* Requirements
Reproduce the material word for word; the images stay out.

----- Supplied material

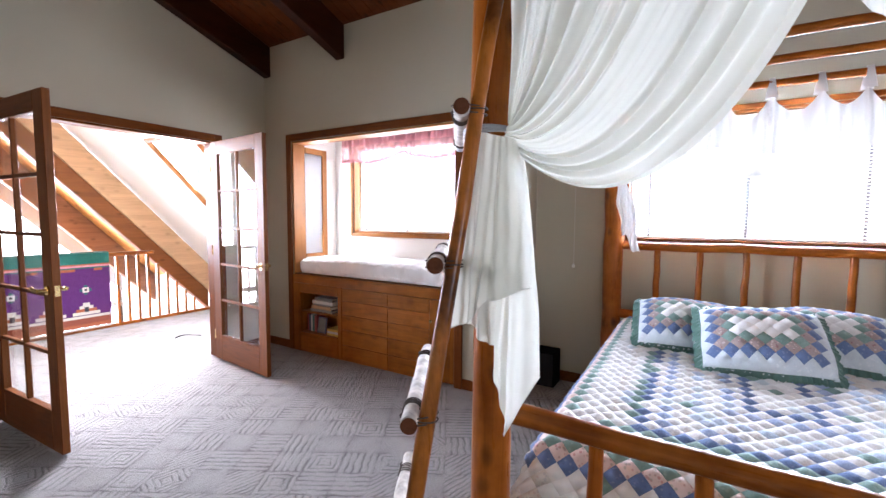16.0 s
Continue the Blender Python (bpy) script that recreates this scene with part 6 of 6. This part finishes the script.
for z0, z1, c in ((0.80, 0.925, "teal"), (0.785, 0.80, "orange"), (0.765, 0.785, "pink"), (0.75, 0.765, "teal"), (0.20, 0.75, "purple"), (0.17, 0.20, "white"), (0.10, 0.17, "rust"), (0.06, 0.10, "orange")):
    band(z0, z1, c)
bm = nb()
sheet(bm, 2, 10, lambda a, b: Vector((RX0 + (RX1 - RX0) * a, RY - 0.058 + 0.116 * b, 0.925 + 0.012 * math.sin(math.pi * b))), 0.005)
part("fold", bm, RUGM["teal"], rug)
bm = nb()
box(bm, RX0, RX1, RY + 0.052, RY + 0.058, 0.35, 0.925)
part("back_fall", bm, RUGM["purple"], rug)
for cx in (-1.50, -1.19, -0.87):
    for w, h, dz, c, l_ in ((0.11, 0.03, 0.0, "teal", 0.001), (0.03, 0.11, 0.0, "teal", 0.0015), (0.06, 0.06, 0, "white", 0.002), (0.025, 0.025, 0, "dark", 0.003)):
        band(0.50 + dz - h / 2, 0.50 + dz + h / 2, c, cx - w / 2, cx + w / 2, 0.001 + l_)
    for k in range(4):
        w = 0.26 - 0.065 * k
        band(0.21 + 0.035 * k, 0.245 + 0.035 * k, "white" if k != 1 else "orange", cx - w / 2, cx + w / 2, 0.002)
    band(0.24, 0.30, "dark", cx - 0.02, cx + 0.02, 0.004)
    for s in (-1, 1):
        band(0.72, 0.75, "orange", cx + s * 0.13 - 0.04, cx + s * 0.13 + 0.04, 0.002)
bm = nb()
k = 0
x = RX0
while x < RX1:
    tube(bm, [(x, RF - 0.003, 0.062), (x + 0.004 * math.sin(k), RF - 0.006, 0.0355)], [0.004, 0.0055], 5)
    x += 0.014
    k += 1
part("fringe", bm, RUGM["white"], rug, "knotted pale fringe")
strap = thing("strap", "dark curled strap lying on the bright landing carpet", "strap", (-0.35, 0.95, 0))
bm = nb()
sheet(bm, 20, 2, lambda a, b: Vector((-0.47 + 0.22 * a, 1.02 - 0.10 * a + 0.03 * math.sin(a * 5) + 0.022 * (b - 0.5), 0.003 + 0.018 * math.sin(math.pi * a) + 0.004 * b)), 0.003)
part("band", bm, M_BLACK, strap)

# ---- slate tiles of the hearth, one by one ----
bm = nb()
box(bm, -0.0965, 0.0965, -0.0985, 0.0985, 0.0, 0.008, 0.003)
tile_mesh = finish(bm, M_SLATE, "tile")
trnd = random.Random(2)
NXT, NYT = 10, 8
for i in range(NXT):
    for j in range(NYT):
        x = -2.4945 - 0.0985 - i * 0.1972
        y = -1.64 + 0.101 + j * 0.2025
        piece("tile", tile_mesh, hearth, Matrix.Translation(Vector((x + 3.48, y + 0.82, 0.004 + trnd.uniform(0, 0.0012)))) @ Matrix.Rotation(trnd.choice((0, math.pi)), 4, "Z"))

----------

* Written response
16.0 s
Continue the Blender Python (bpy) script that recreates this scene with part 6 of 6. This part finishes the script.
for z0, z1, c in ((0.80, 0.925, "teal"), (0.785, 0.80, "orange"), (0.765, 0.785, "pink"), (0.75, 0.765, "teal"), (0.20, 0.75, "purple"), (0.17, 0.20, "white"), (0.10, 0.17, "rust"), (0.06, 0.10, "orange")):
    band(z0, z1, c)
bm = nb()
sheet(bm, 2, 10, lambda a, b: Vector((RX0 + (RX1 - RX0) * a, RY - 0.058 + 0.116 * b, 0.925 + 0.012 * math.sin(math.pi * b))), 0.005)
part("fold", bm, RUGM["teal"], rug)
bm = nb()
box(bm, RX0, RX1, RY + 0.052, RY + 0.058, 0.35, 0.925)
part("back_fall", bm, RUGM["purple"], rug)
for cx in (-1.50, -1.19, -0.87):
    for w, h, dz, c, l_ in ((0.11, 0.03, 0.0, "teal", 0.001), (0.03, 0.11, 0.0, "teal", 0.0015), (0.06, 0.06, 0, "white", 0.002), (0.025, 0.025, 0, "dark", 0.003)):
        band(0.50 + dz - h / 2, 0.50 + dz + h / 2, c, cx - w / 2, cx + w / 2, 0.001 + l_)
    for k in range(4):
        w = 0.26 - 0.065 * k
        band(0.21 + 0.035 * k, 0.245 + 0.035 * k, "white" if k != 1 else "orange", cx - w / 2, cx + w / 2, 0.002)
    band(0.24, 0.30, "dark", cx - 0.02, cx + 0.02, 0.004)
    for s in (-1, 1):
        band(0.72, 0.75, "orange", cx + s * 0.13 - 0.04, cx + s * 0.13 + 0.04, 0.002)
bm = nb()
k = 0
x = RX0
while x < RX1:
    tube(bm, [(x, RF - 0.003, 0.062), (x + 0.004 * math.sin(k), RF - 0.006, 0.0355)], [0.004, 0.0055], 5)
    x += 0.014
    k += 1
part("fringe", bm, RUGM["white"], rug, "knotted pale fringe")
strap = thing("strap", "dark curled strap lying on the bright landing carpet", "strap", (-0.35, 0.95, 0))
bm = nb()
sheet(bm, 20, 2, lambda a, b: Vector((-0.47 + 0.22 * a, 1.02 - 0.10 * a + 0.03 * math.sin(a * 5) + 0.022 * (b - 0.5), 0.003 + 0.018 * math.sin(math.pi * a) + 0.004 * b)), 0.003)
part("band", bm, M_BLACK, strap)

# ---- slate tiles of the hearth, one by one ----
bm = nb()
box(bm, -0.0965, 0.0965, -0.0985, 0.0985, 0.0, 0.008, 0.003)
tile_mesh = finish(bm, M_SLATE, "tile")
trnd = random.Random(2)
NXT, NYT = 10, 8
for i in range(NXT):
    for j in range(NYT):
        x = -2.4945 - 0.0985 - i * 0.1972
        y = -1.64 + 0.101 + j * 0.2025
        piece("tile", tile_mesh, hearth, Matrix.Translation(Vector((x + 3.48, y + 0.82, 0.004 + trnd.uniform(0, 0.0012)))) @ Matrix.Rotation(trnd.choice((0, math.pi)), 4, "Z"))